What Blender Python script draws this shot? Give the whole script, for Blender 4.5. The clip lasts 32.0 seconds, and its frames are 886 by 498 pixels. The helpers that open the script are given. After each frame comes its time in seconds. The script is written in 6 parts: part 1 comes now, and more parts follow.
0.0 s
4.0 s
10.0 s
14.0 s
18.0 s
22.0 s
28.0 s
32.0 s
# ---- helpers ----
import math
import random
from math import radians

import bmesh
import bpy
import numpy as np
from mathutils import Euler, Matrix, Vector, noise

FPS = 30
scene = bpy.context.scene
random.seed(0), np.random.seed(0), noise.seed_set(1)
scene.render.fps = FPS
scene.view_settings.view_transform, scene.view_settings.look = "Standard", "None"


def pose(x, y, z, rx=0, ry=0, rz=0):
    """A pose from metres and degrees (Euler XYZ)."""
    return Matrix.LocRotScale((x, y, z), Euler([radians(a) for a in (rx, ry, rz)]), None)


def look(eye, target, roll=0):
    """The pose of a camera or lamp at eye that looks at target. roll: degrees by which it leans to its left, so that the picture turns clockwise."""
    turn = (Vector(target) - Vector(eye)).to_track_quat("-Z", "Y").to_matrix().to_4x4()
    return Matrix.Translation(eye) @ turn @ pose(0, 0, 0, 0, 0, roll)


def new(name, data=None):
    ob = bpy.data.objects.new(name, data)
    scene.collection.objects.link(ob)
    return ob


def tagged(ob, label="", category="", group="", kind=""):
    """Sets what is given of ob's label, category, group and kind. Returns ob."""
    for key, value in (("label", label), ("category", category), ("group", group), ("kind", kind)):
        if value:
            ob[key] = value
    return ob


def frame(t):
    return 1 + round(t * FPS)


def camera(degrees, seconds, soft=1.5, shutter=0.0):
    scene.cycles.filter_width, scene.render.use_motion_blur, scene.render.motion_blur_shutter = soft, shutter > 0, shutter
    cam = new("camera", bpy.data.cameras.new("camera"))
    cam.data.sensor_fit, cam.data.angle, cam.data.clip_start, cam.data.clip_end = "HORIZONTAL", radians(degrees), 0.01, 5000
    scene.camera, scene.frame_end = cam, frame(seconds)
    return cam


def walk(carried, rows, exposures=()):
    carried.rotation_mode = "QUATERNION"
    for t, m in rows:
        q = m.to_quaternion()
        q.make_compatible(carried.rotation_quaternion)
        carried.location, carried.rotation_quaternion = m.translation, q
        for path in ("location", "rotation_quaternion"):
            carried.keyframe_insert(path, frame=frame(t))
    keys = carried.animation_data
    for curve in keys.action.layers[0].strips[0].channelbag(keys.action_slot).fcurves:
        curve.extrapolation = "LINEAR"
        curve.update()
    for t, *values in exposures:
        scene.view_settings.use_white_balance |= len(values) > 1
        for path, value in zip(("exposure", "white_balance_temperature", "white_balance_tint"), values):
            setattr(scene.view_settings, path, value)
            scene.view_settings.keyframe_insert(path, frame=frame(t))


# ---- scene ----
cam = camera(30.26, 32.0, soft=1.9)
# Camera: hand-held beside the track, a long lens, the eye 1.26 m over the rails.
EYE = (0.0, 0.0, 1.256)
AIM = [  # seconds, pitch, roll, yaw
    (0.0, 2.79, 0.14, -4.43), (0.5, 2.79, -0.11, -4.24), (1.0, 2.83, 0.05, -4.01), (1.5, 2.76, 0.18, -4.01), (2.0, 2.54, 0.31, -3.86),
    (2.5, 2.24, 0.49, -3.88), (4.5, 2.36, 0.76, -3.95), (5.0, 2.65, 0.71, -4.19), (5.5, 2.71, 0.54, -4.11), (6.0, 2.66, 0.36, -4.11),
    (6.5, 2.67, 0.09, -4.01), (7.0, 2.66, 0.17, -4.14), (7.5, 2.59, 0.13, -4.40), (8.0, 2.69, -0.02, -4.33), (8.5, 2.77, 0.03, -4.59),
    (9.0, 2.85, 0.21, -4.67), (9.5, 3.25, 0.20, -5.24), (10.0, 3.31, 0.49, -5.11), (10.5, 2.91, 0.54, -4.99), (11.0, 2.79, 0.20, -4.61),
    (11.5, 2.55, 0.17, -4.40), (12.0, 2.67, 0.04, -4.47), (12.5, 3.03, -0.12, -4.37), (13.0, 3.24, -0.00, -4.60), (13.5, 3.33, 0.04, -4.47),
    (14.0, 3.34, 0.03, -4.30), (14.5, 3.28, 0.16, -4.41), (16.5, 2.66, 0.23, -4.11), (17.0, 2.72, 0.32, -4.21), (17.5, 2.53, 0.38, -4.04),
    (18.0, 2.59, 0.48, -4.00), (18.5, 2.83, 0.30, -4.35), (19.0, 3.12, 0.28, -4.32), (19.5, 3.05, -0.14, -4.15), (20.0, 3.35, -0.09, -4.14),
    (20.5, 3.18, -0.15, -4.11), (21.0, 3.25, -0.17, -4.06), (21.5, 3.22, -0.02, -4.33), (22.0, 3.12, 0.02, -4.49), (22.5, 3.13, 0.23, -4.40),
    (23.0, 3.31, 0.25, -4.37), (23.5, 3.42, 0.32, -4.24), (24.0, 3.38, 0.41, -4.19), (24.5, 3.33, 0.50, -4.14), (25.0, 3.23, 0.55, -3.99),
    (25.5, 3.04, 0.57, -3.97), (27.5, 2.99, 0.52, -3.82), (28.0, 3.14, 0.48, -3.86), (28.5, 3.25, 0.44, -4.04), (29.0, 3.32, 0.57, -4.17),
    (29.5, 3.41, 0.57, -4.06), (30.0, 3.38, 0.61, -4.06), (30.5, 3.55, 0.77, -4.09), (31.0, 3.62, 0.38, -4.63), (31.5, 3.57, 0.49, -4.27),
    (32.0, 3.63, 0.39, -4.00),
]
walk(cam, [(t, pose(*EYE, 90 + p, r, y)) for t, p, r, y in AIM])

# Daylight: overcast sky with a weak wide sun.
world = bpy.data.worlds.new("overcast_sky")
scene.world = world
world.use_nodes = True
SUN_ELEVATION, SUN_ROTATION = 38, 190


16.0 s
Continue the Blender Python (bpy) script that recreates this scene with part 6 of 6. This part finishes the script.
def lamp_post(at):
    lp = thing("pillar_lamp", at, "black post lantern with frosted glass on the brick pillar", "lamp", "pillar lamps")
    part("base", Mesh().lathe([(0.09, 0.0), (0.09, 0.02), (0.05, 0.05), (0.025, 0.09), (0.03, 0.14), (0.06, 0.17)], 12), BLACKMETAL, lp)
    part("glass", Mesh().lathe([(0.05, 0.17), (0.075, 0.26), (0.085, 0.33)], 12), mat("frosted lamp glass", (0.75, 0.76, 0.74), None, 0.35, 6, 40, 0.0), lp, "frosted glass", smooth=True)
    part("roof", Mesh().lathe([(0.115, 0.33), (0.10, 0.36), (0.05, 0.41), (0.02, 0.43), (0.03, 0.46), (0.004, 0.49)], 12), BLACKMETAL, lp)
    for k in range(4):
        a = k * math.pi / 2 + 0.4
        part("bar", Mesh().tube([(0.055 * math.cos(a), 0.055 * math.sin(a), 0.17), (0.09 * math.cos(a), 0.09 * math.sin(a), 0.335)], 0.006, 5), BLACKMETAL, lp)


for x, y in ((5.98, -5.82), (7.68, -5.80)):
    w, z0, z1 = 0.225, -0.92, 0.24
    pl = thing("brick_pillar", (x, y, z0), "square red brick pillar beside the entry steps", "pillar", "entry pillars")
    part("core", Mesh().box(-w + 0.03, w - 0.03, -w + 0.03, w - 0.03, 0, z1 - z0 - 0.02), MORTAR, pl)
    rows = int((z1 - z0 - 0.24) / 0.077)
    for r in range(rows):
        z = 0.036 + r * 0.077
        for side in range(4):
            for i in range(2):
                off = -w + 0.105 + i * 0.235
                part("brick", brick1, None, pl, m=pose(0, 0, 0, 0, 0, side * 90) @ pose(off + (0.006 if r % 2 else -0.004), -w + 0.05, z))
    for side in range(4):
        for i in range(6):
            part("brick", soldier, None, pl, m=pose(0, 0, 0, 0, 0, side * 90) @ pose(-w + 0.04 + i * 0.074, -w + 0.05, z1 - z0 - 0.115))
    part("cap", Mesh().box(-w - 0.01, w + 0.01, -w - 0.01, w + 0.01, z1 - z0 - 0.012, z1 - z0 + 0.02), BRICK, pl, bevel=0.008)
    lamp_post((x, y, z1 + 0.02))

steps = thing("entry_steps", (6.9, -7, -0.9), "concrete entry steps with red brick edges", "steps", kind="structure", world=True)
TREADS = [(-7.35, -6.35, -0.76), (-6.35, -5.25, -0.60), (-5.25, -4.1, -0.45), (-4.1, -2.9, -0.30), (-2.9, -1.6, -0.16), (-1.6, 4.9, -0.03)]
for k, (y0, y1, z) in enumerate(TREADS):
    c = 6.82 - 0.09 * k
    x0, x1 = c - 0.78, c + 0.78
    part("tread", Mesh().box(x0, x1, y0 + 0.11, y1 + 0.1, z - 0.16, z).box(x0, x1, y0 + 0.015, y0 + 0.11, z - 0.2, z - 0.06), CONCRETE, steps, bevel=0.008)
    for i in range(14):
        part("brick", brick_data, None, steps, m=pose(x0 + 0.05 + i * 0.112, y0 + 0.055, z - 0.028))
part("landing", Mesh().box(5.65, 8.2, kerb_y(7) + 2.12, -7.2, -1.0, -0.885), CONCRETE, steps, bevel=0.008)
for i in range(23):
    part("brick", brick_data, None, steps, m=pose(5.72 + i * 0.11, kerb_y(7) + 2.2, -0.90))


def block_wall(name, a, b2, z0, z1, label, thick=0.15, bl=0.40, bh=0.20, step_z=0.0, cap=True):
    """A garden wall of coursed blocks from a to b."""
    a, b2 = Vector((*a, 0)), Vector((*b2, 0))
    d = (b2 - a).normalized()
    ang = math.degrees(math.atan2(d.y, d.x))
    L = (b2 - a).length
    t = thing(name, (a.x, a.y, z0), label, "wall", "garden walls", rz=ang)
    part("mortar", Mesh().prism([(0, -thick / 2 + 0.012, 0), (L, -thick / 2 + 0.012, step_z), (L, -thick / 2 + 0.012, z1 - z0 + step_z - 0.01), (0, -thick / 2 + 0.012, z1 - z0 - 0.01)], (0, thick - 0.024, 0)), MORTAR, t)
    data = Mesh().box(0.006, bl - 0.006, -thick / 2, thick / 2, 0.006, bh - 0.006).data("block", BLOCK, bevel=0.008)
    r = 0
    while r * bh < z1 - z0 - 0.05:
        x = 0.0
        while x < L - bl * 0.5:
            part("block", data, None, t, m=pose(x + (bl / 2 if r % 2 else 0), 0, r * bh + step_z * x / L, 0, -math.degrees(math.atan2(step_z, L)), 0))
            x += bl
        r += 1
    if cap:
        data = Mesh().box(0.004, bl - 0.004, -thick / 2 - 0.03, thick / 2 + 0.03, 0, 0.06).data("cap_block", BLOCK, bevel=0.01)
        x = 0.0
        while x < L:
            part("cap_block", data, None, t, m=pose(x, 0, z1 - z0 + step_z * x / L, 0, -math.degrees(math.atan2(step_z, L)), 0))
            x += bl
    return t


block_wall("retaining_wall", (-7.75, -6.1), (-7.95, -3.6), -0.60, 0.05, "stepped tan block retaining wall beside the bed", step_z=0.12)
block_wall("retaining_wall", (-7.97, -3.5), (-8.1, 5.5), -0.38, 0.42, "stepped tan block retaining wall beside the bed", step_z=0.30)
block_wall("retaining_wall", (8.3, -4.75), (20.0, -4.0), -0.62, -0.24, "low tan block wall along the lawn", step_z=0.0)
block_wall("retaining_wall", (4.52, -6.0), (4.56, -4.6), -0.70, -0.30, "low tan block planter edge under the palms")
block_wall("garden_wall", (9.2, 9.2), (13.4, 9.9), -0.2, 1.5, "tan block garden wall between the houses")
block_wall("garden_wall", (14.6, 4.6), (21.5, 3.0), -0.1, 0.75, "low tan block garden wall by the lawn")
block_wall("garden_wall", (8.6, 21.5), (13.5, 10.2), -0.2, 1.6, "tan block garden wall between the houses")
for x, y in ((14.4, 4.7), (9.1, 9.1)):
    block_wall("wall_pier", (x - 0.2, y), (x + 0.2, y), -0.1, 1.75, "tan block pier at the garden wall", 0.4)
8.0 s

What is asked
Extract each line holding the word "seconds" from the records.

Answer below
What Blender Python script draws this shot? Give the whole script, for Blender 4.5. The clip lasts 32.0 seconds, and its frames are 886 by 498 pixels. The helpers that open the script are given. After each frame comes its time in seconds. The script is written in 6 parts: part 1 comes now, and more parts follow.
def camera(degrees, seconds, soft=1.5, shutter=0.0):
    scene.camera, scene.frame_end = cam, frame(seconds)
AIM = [  # seconds, pitch, roll, yaw